Applying these principles here, the court found that the plaintiff’s complaint alleges that Vance directly bid for, negotiated, and sold the holster at issue, and that Vance’s answer admitted it was a distributor or supplier to Safariland in Ohio and that it had bid for and distributed guns and holsters, setting prices and negotiating the terms of its contract. Thus, the court concluded that it was at least arguable under Ohio law that Vance fell within the definition of supplier and had the requisite control over the product.

The court also found that the contract between Vance and the state of Ohio colorably constituted an independent misrepresentation. The contract provided that Vance’s deliverables were merchantable and fit for a particular purpose, the court found, adding that the contract also stated the deliverables would perform substantially in accordance with user manuals and technical materials. Citing case law, the court rejected the defense argument that the OPLA requires physical control over the product at any particular point in the supply chain.

Consequently, the court held that the plaintiff had presented a colorable claim against Vance under the OPLA and that the defendants had not established undisputed facts negating the plaintiff’s state law claim of failure to warn and showing fraudulent joinder.

Citation: Brobst v. Safariland LLC, 2023 WL 7299982 (N.D. Ohio Nov. 6, 2023).

Plaintiff counsel: Dennis Fitzgerald and Drew Mihalik, both of Findlay, Ohio; and David Cohen and AAJ member Maxwell Thelen, both of Marietta, Ga.

Comment: In Oglesbee v. Glock, Inc., 2023 WL 7498213 (N.D. Okla. Nov. 13, 2023), Patrick Oglesbee was using a Glock 19 Model Gen 49mm semiautomatic pistol when the pistol fell, struck the ground, and fired, shooting Oglesbee in the leg. He and his wife sued Glock, Inc., alleging manufacturer liability, failure to warn, breach of the implied warranty of fitness for a particular purpose, and negligence. After the court granted summary judgment for the defense on all but the breach of warranty claim, it granted Glock leave to file a second summary judgment motion on the remaining claim. The defense filed the motion, and the court granted it, noting that with the adoption of strict products liability under Oklahoma law, breach of implied warranty is no longer an appropriate remedy for recovery in products liability actions except as provided in the Uniform Commercial Code (UCC). Here, the court concluded, the plaintiffs alleged nothing from which the court could reasonably infer that the breach of implied warranty claim was brought pursuant to the UCC. That statute requires a plaintiff to show that a seller had reason to know of the particular purpose for which goods are to be used and that the buyer relied on the seller’s skill and judgment in selecting a suitable good. Despite his contentions, there is no evidence that Oglesbee purchased the pistol for recreational purposes or that he relied on Glock’s skill or judgment in purchasing it, the court found.
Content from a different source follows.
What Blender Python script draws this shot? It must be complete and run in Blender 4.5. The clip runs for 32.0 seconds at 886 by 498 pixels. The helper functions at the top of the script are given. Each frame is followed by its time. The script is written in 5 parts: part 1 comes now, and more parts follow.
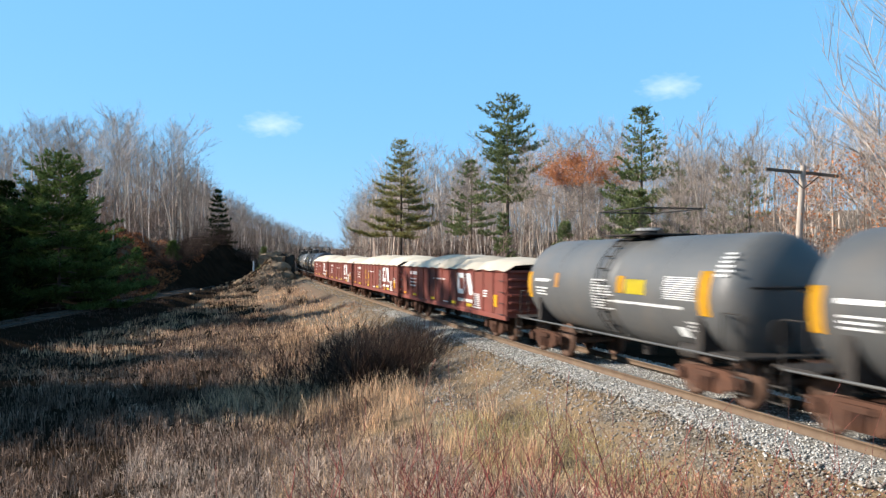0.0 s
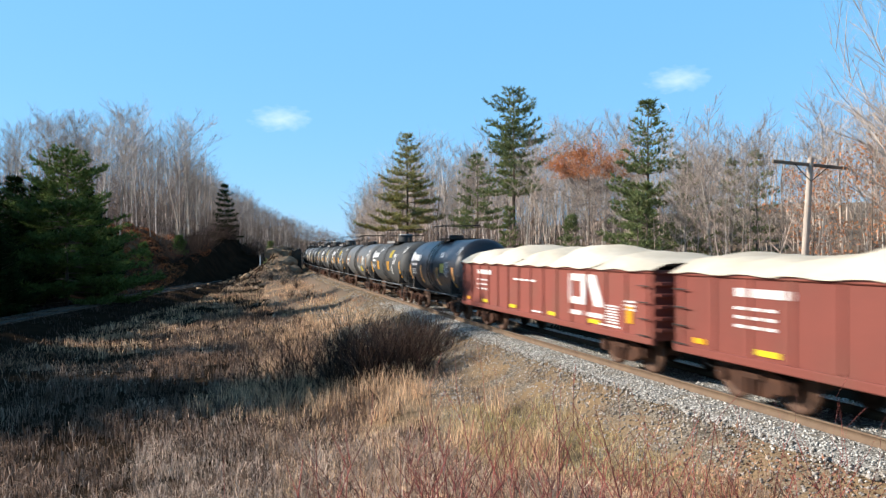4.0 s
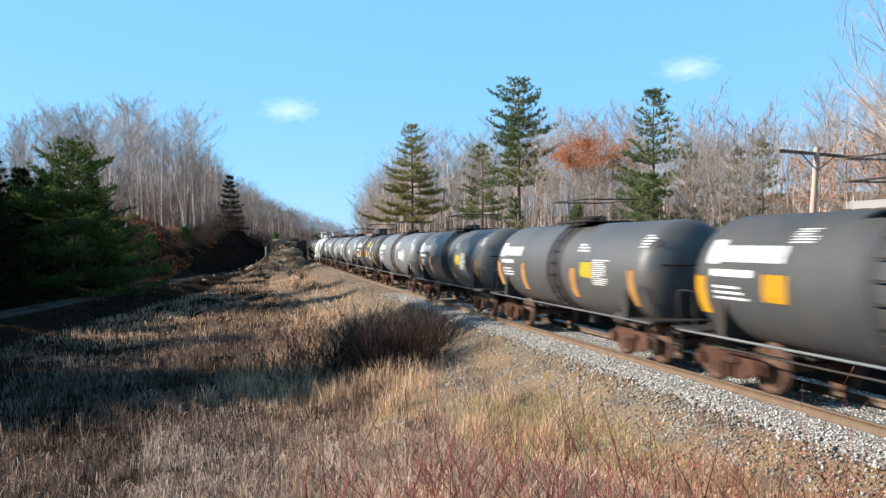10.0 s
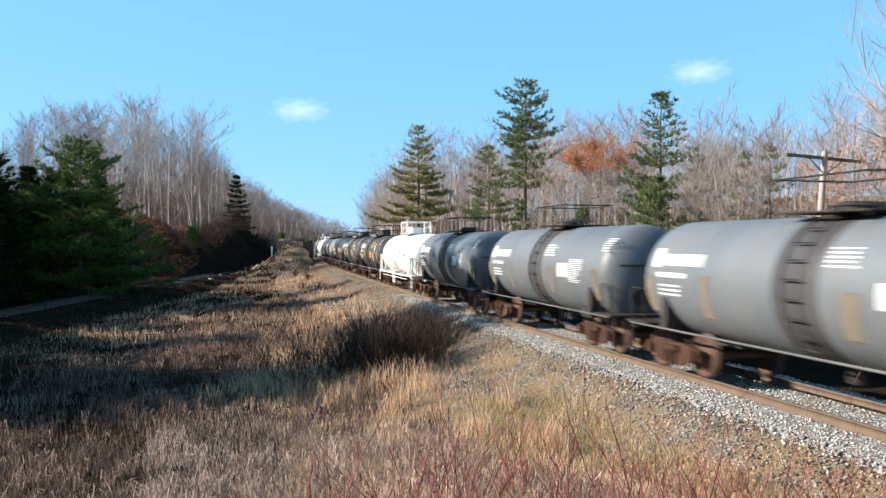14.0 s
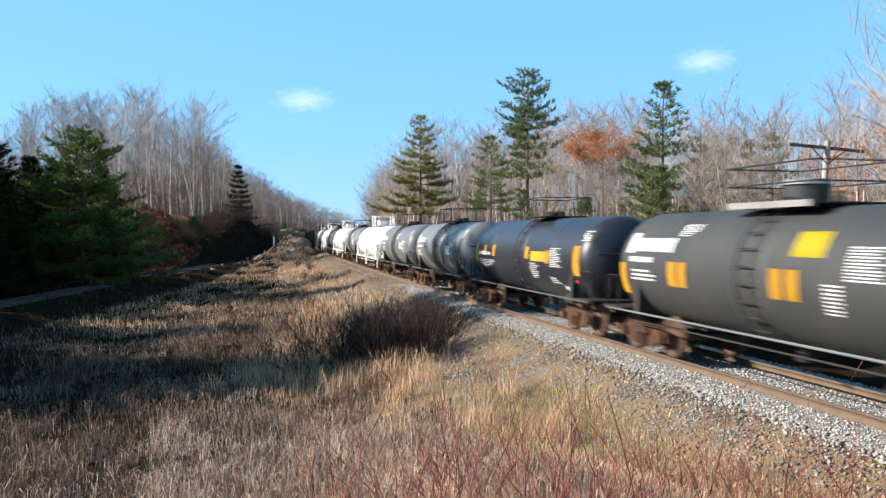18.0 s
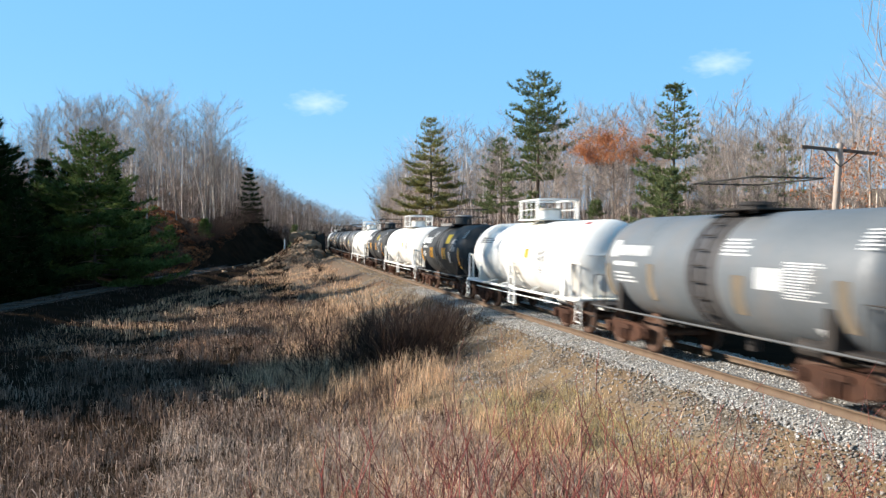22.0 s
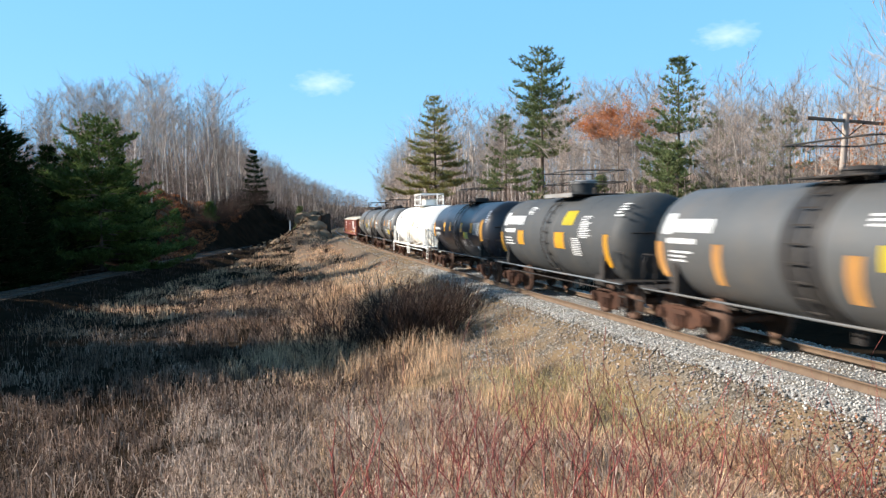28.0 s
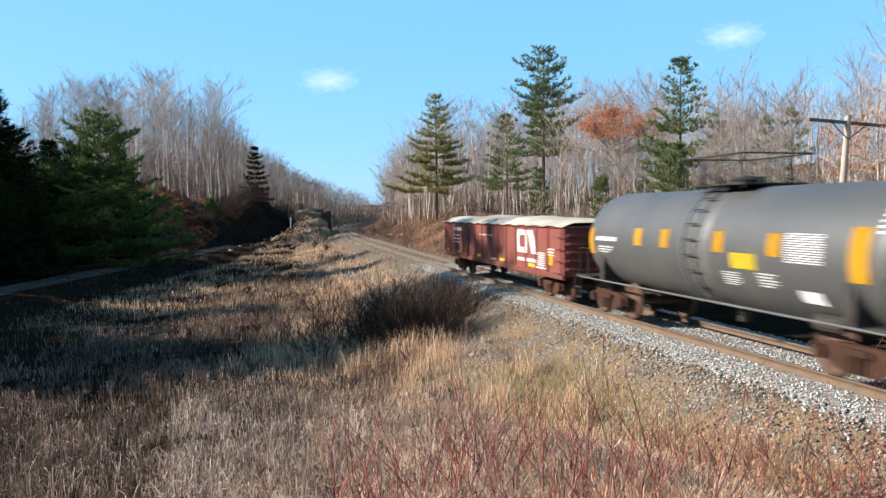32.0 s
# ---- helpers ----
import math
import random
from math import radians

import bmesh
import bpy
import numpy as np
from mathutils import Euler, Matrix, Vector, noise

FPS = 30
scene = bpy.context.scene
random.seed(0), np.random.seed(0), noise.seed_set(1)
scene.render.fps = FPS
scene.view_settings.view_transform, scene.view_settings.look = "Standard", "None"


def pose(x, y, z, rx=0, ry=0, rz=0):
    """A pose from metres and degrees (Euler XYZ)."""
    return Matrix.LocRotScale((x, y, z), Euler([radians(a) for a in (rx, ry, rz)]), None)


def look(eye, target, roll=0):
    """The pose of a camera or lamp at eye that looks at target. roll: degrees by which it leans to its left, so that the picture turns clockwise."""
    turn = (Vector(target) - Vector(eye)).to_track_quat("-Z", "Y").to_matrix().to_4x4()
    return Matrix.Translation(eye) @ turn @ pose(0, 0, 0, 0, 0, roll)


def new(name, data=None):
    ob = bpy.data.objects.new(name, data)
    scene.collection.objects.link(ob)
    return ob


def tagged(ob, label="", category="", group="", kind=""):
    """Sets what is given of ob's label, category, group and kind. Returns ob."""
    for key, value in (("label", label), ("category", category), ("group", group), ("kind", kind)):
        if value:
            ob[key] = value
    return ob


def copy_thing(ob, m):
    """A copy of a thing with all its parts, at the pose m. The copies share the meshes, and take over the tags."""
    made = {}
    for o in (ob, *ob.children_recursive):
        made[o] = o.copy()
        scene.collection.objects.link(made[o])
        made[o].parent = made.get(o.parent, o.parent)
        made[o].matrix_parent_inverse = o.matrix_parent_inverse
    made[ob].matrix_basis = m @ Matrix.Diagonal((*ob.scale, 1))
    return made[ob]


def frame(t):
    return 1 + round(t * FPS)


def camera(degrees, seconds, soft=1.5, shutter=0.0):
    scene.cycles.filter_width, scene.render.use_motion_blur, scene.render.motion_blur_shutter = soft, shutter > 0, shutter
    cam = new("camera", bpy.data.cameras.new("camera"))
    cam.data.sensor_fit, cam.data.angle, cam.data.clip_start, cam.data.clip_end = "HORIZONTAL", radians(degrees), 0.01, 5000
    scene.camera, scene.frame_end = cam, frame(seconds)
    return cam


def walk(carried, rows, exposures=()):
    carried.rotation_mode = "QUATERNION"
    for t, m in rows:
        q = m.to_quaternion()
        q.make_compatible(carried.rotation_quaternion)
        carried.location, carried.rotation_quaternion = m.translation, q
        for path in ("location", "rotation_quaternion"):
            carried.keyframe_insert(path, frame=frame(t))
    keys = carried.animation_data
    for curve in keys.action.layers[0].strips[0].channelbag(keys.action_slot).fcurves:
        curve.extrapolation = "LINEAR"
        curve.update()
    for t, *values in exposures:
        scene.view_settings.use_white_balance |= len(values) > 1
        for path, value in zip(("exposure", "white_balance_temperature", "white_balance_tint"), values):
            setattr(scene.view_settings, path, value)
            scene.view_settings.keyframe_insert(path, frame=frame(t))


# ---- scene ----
cam = camera(55.8, 32.0, soft=1.35, shutter=0.6)
EYE = (0.0, 0.0, 2.8)
# seconds, yaw, pitch, lean to the left (degrees)
VIEW = [
    (0, -0.86, 0.56, 0.11), (0.5, -0.80, 0.47, 0.05), (1, -0.83, 0.29, 0.03), (1.5, -0.77, 0.15, 0.11),
    (2, -0.78, 0.49, -0.25), (2.5, -0.85, 0.24, -0.38), (4.5, -0.30, 0.05, 0.02), (5, -0.17, -0.17, 0.04),
    (5.5, 0.28, -0.31, -0.19), (6, -0.11, -0.31, -0.37), (6.5, -0.06, -0.27, -0.17), (7, -0.31, -0.30, -0.16),
    (7.5, -0.18, -0.17, -0.04), (8, -0.29, -0.29, 0.09), (8.5, -0.01, -0.33, 0.12), (9, 0.00, -0.43, -0.00),
    (9.5, -0.12, -0.37, 0.03), (10, -0.07, -0.50, -0.28), (10.5, -0.15, -0.45, -0.22), (11, 0.10, -0.54, 0.00),
    (11.5, 0.28, -0.44, -0.07), (12, 0.13, -0.70, -0.01), (12.5, 0.51, -0.81, 0.17), (13, 0.53, -0.60, 0.21),
    (13.5, 0.56, -0.58, 0.25), (14, 0.33, -0.41, 0.20), (14.5, 0.42, -0.54, 0.35), (16.5, 0.35, -0.93, 0.07),
    (17, 0.33, -0.95, 0.06), (17.5, 0.40, -1.03, 0.17), (18, 0.46, -1.09, 0.18), (18.5, 0.54, -1.16, 0.14),
    (19, 0.59, -1.19, 0.18), (19.5, 0.60, -1.23, 0.04), (20, 0.58, -1.28, 0.01), (20.5, 0.61, -1.28, -0.02),
    (21, 0.80, -1.21, -0.04), (21.5, 1.01, -1.05, 0.06), (22, 1.17, -0.92, 0.22), (22.5, 1.45, -0.74, 0.42),
    (23, 1.35, -0.63, 0.50), (23.5, 1.18, -0.73, 0.46), (24, 1.29, -0.92, 0.31), (24.5, 1.38, -1.10, 0.25),
    (25, 1.41, -1.24, 0.15), (25.5, 1.49, -1.31, 0.07), (27.5, 1.81, -1.86, -0.66), (28, 1.56, -2.38, -0.83),
    (28.5, 1.53, -2.21, -0.43), (29, 1.88, -2.35, -0.29), (29.5, 1.76, -2.29, -0.48), (30, 1.66, -2.16, -0.11),
    (30.5, 1.77, -2.16, -0.18), (31, 1.68, -2.31, -0.29), (31.5, 1.61, -2.21, -0.33), (32, 1.59, -2.49, -0.34),
]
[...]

See also Barrett Firearms Mfg., Inc. v. Flores, 673 S.W.3d 353 (Tex. Ct. App. 2023). There, Xavier Flores and four of his family members went to the Bullet Hole Shooting Range in San Antonio. At the range, Flores rented an M99 .50 caliber rifle manufactured by Barrett Firearms Manufacturing, Inc., and Barrett Firearms USA, Inc. (Barrett), and purchased 10 rounds of .50 caliber ammunition manufactured by Federal Cartridge Co. After being instructed by a Bullet Hole employee on how to load the ammunition and fire the rifle, Flores and his family took turns firing. When Flores loaded the ninth round of ammunition, the rifle allegedly exploded in his hand, causing severe injuries. Flores sued Bullet Hole, Barrett, and Federal Cartridge, alleging negligence, gross negligence, products liability, and breach of express and implied warranties of merchantability under Texas law. He did not serve an expert report on any of the defendants within 90 days of filing his original petition. Barrett and Federal moved to dismiss, arguing that Tex. Civ. Prac. & Rem. Code §128.053(a) required Flores to serve an expert report on each of them because they were parties in a suit against a sport shooting range. The plaintiff responded that Barrett and Federal were not entitled to dismissal because the statute applied only to claims against a shooting range, and Barrett and Federal were separate manufacturing entities. The trial court denied the motions. The court found that Chapter 128 required expert testimony that a sport shooting range, the owner or operator of a range, or the owner of the property on which the range is operated deviated from the applicable standard of care. Nevertheless, the court found, as firearm and ammunition manufacturers, Barrett and Federal were not affected defendants whose conduct would have been implicated in the report concerning the standard of care applicable to a sport shooting range. The court also held that it could not see how expert testimony on the applicable standard of care regarding Bullet Hole’s maintenance and storage of Barrett and Federal’s products would implicate these defendants as manufacturers, based on the facts the plaintiff pleaded and the theories of liability he asserted. Thus, the court concluded, the trial court’s denial of the defense motions was proper.